_Stated exercise:_
Give back exactly the lines from the start of the listing to the line containing "2.56), SIGN_WHITE, panel)", inclusive, and nothing beyond them.

_Data section:_
● ● ● ● ● ● ●

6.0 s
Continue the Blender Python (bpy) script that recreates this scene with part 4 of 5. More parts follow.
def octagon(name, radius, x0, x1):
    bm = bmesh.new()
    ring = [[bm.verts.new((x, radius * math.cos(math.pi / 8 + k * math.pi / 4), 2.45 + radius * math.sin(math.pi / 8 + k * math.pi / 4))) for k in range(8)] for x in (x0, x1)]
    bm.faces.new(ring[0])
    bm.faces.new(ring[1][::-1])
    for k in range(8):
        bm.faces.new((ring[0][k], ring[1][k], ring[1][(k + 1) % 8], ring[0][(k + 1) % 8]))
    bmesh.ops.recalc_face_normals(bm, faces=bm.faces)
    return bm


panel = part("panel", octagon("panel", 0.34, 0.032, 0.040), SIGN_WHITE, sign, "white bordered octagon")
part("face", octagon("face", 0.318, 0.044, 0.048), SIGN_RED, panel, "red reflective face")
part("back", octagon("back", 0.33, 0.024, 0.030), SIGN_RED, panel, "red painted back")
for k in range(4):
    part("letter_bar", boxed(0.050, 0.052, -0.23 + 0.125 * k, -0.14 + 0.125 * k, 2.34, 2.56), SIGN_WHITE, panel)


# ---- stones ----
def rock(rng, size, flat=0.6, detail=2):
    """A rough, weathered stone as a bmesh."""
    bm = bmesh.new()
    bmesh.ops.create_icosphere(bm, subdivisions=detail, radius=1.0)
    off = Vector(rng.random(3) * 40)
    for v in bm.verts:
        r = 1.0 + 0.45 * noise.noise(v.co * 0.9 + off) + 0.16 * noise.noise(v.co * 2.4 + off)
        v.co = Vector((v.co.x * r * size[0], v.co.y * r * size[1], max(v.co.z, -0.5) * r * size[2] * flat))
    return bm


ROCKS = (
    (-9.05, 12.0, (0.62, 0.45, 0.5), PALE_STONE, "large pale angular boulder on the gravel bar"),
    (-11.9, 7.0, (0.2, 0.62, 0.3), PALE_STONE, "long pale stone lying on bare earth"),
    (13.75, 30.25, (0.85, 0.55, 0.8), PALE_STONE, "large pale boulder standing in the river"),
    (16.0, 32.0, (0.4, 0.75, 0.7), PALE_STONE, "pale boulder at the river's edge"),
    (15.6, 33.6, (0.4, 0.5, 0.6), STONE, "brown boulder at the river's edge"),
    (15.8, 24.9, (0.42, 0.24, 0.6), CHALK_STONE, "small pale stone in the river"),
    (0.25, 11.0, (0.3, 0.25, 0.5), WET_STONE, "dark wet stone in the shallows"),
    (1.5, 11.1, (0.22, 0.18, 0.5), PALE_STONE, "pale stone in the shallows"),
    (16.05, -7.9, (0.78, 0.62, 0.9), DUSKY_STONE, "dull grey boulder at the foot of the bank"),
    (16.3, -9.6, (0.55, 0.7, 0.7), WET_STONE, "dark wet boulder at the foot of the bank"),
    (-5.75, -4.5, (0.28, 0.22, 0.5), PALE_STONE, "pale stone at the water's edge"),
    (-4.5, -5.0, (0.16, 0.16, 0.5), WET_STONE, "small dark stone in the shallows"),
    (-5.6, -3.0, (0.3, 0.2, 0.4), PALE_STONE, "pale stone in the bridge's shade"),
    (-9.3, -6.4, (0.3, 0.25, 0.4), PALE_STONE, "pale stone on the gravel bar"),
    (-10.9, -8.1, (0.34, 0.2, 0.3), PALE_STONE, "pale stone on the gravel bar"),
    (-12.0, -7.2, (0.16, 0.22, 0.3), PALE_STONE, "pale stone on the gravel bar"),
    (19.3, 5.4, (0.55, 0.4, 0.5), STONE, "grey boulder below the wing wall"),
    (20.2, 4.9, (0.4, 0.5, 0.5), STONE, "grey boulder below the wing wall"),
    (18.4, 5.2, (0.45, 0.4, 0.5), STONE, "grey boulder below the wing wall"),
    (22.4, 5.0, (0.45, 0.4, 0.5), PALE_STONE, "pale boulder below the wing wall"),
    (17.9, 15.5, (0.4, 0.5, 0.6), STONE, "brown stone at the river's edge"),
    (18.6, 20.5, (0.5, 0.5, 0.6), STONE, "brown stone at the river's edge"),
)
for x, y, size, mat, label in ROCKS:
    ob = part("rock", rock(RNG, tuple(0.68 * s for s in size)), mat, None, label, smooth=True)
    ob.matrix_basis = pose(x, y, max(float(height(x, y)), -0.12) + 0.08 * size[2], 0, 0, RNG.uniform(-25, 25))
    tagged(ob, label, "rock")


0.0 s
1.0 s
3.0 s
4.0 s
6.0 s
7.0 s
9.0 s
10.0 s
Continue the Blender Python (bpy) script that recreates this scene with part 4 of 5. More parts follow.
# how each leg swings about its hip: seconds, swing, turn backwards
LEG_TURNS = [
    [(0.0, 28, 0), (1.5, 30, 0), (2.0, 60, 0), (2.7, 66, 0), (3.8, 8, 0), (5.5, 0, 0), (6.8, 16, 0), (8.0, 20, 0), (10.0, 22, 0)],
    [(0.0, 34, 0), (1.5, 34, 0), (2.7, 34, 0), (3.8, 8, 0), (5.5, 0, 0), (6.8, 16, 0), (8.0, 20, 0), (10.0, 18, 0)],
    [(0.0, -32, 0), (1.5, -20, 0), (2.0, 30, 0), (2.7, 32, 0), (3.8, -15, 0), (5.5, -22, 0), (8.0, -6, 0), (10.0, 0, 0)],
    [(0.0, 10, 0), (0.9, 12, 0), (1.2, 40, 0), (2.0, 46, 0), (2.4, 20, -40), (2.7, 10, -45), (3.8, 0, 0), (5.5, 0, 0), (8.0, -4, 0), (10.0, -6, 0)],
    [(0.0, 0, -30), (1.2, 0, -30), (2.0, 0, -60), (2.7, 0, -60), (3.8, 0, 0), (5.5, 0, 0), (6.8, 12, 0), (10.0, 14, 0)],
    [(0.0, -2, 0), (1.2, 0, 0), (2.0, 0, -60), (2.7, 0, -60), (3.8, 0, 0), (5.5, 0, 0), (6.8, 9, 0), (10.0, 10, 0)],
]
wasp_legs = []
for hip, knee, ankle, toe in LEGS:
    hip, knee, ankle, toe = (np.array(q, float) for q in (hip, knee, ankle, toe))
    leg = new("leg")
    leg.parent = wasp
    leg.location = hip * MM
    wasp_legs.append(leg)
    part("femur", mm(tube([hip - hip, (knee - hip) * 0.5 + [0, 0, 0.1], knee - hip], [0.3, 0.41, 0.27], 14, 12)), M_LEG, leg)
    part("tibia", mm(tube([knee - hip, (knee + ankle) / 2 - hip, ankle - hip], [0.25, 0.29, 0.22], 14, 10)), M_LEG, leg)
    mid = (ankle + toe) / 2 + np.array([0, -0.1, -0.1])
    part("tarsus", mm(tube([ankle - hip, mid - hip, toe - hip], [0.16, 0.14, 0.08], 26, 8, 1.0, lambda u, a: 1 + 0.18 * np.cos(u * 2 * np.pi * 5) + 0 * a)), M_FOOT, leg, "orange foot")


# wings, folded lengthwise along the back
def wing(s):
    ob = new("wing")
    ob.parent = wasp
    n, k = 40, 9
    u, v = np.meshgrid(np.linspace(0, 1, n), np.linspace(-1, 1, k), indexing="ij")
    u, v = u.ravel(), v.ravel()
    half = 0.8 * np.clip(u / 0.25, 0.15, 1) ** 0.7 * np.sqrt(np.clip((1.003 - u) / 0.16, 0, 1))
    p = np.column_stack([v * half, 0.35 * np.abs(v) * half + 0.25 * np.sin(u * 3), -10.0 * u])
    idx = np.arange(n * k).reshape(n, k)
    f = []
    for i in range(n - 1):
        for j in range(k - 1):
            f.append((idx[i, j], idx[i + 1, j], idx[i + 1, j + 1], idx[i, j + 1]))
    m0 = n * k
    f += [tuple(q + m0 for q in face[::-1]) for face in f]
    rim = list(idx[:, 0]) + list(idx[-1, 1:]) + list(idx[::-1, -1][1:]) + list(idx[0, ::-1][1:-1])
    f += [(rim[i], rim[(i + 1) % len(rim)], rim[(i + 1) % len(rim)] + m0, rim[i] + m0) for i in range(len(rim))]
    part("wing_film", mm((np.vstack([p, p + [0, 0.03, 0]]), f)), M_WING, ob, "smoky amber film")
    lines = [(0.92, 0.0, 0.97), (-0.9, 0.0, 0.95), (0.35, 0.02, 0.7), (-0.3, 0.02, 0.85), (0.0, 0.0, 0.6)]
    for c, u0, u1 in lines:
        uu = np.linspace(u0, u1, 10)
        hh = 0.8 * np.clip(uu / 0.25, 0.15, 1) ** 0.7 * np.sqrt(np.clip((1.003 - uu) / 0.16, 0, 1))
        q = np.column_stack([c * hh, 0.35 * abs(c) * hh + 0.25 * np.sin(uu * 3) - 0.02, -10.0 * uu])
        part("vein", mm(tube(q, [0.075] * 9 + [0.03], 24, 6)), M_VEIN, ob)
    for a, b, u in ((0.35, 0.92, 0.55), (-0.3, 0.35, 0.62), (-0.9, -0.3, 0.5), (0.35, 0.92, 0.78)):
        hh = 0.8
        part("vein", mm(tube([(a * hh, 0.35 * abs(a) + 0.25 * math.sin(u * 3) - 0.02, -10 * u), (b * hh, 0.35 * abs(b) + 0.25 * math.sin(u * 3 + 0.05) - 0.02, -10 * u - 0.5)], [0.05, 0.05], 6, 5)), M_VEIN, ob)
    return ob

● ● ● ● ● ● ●

_Solution for this exercise:_
6.0 s
Continue the Blender Python (bpy) script that recreates this scene with part 4 of 5. More parts follow.
def octagon(name, radius, x0, x1):
    bm = bmesh.new()
    ring = [[bm.verts.new((x, radius * math.cos(math.pi / 8 + k * math.pi / 4), 2.45 + radius * math.sin(math.pi / 8 + k * math.pi / 4))) for k in range(8)] for x in (x0, x1)]
    bm.faces.new(ring[0])
    bm.faces.new(ring[1][::-1])
    for k in range(8):
        bm.faces.new((ring[0][k], ring[1][k], ring[1][(k + 1) % 8], ring[0][(k + 1) % 8]))
    bmesh.ops.recalc_face_normals(bm, faces=bm.faces)
    return bm


panel = part("panel", octagon("panel", 0.34, 0.032, 0.040), SIGN_WHITE, sign, "white bordered octagon")
part("face", octagon("face", 0.318, 0.044, 0.048), SIGN_RED, panel, "red reflective face")
part("back", octagon("back", 0.33, 0.024, 0.030), SIGN_RED, panel, "red painted back")
for k in range(4):
    part("letter_bar", boxed(0.050, 0.052, -0.23 + 0.125 * k, -0.14 + 0.125 * k, 2.34, 2.56), SIGN_WHITE, panel)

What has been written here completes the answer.